Марианна поправляется от своей самоспровоцированной болезни, будучи должным образом пристыженной, и винит себя за желание смерти. Она обещает отныне “жить только для моих близких.... а если я и стану появляться в обществе, то лишь для того, чтобы показать, что мое высокомерие укрощено, мое сердце стало лучше и я способна исполнять свой светский долг и соблюдать общепринятые правила поведения с кротостью и терпимостью.” Когда она продолжает свою речь уверениями, что память о бывшем возлюбленном “будет сдерживаться религией, доводами рассудка, постоянными занятиями”, это звучит почти как цитата из популярных морализаторских наставлений для юных леди, где их призывали “избегать страсти в любых ее проявлениях”. А когда она выходит замуж за полковника Брендона, читатель, понимающий, что этом браке с ее стороны никакой страсти не будет, не может отделаться от ощущения, что она заслуживает лучшего; так же, как и Элинор. Ибо Элинор тоже меняется: вознагражденная за свое благоразумие, самоотречение и стоицизм браком, на который она в глубине души так надеялась, она за время романного действия во многом расширяет и переосмысливает свои прежние взгляды.

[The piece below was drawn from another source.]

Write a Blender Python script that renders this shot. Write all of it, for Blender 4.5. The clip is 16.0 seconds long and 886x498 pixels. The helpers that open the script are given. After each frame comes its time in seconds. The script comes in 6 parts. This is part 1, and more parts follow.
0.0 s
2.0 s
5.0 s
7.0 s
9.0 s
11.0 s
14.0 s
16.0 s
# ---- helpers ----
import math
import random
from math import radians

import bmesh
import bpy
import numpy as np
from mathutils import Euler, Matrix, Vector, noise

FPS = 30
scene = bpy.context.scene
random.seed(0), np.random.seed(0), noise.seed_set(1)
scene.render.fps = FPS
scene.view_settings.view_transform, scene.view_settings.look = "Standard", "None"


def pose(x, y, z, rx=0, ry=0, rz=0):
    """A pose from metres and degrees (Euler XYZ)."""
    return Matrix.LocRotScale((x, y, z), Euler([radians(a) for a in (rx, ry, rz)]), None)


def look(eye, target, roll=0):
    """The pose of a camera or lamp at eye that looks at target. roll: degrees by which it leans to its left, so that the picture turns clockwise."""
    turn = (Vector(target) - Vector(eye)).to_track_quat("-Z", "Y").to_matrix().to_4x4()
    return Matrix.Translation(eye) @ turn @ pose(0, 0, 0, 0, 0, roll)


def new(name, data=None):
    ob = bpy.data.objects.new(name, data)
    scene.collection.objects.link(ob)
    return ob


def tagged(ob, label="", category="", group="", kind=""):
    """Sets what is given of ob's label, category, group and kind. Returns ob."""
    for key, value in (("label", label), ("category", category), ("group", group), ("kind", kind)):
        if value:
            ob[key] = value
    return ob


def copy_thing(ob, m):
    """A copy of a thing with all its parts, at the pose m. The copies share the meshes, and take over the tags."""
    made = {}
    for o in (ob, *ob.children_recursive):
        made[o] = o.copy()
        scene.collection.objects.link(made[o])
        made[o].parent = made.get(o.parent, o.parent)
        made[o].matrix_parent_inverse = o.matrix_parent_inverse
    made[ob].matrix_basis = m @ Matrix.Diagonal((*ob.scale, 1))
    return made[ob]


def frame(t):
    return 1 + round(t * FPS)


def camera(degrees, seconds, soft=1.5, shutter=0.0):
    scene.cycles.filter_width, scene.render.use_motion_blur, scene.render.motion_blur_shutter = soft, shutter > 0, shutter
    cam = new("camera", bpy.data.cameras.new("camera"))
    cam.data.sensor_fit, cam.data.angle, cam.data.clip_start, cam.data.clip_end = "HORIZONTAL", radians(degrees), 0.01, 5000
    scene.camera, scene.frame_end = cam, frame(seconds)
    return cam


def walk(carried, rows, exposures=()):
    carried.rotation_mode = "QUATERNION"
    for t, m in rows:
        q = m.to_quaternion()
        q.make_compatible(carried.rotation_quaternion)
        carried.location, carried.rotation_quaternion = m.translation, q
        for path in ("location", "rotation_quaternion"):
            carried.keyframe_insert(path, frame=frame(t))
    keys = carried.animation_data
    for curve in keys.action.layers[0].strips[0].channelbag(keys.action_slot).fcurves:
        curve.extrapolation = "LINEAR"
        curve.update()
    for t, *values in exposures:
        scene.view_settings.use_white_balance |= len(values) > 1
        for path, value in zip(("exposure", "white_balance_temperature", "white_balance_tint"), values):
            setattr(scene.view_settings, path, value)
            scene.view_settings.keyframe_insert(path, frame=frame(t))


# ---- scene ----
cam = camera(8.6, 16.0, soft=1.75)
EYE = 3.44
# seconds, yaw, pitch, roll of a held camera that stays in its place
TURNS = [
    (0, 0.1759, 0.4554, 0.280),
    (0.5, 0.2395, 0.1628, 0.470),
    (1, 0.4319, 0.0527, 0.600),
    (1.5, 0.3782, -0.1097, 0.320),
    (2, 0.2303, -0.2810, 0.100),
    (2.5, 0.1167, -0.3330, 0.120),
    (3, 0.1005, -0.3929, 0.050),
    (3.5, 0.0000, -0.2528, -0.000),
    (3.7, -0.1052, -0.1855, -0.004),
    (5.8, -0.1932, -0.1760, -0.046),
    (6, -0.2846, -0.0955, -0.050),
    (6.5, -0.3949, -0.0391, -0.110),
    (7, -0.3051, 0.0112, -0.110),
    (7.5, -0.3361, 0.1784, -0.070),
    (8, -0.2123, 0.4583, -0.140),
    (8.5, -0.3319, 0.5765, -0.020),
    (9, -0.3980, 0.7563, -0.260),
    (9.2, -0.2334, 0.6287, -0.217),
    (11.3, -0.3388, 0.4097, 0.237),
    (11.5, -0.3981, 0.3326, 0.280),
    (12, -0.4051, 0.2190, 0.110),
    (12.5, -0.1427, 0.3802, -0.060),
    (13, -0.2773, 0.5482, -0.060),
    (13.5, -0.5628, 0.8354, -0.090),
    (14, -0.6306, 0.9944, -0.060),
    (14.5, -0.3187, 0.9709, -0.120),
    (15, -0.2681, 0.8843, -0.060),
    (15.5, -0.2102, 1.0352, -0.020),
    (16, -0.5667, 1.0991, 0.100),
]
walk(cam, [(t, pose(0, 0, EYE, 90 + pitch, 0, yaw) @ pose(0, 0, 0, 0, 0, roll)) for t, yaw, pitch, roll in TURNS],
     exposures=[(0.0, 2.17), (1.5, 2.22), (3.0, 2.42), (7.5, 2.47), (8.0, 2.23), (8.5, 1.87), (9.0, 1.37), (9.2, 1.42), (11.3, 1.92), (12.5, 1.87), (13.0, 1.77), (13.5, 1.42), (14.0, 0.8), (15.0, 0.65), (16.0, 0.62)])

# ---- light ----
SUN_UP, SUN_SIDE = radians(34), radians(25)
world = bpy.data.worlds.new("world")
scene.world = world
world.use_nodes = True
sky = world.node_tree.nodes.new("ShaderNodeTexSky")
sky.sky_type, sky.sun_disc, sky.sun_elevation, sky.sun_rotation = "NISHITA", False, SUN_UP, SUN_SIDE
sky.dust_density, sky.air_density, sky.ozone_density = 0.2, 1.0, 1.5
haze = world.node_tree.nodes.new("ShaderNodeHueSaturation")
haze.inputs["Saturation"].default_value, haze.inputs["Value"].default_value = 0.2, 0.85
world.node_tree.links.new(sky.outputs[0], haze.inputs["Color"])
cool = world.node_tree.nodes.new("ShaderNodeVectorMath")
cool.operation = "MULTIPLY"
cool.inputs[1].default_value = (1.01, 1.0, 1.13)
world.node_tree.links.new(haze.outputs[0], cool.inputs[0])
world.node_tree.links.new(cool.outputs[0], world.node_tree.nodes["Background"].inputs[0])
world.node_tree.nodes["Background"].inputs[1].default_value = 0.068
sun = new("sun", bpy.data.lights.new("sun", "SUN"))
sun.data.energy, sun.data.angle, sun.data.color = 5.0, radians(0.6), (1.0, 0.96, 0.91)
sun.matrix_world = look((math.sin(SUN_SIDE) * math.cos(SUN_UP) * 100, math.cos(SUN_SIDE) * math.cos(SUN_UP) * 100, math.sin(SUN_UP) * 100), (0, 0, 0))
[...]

“Чувство и чувствительность” - книга, которая трогает до слез, несмотря на свой схематичный сюжет и опору на стандартные второстепенные линии: соблазненные и покинутые девушки, тиранический опекун и злая мать семейства, распоряжающаяся семейным капиталом, неподобающая помолвка на расчетливой кокетке, внезапная счастливая перемена планов означенной кокетки и т.д. И в то же время местами книга просто великолепна. Одну только главу 2, где Остен заставляет Фанни Дэшвуд за 13 реплик переубедить своего мужа в его изначальных намерениях, да еще так, что он и сам того не замечает, уже можно смело назвать шедевром драматического повествования: великолепно срежиссированная сцена манипуляции, мастерски прописанный диалог. И когда Мэри Лашель пишет о том, что этот роман “никогда не казался ни автору, ни членам ее семьи столь же удачным, как более поздние ее произведения”, невольно задаешься вопросом, а не был ли он просто слишком резким и откровенным для Остенов в своем сочувственном изображении настолько искренней и страстной героини.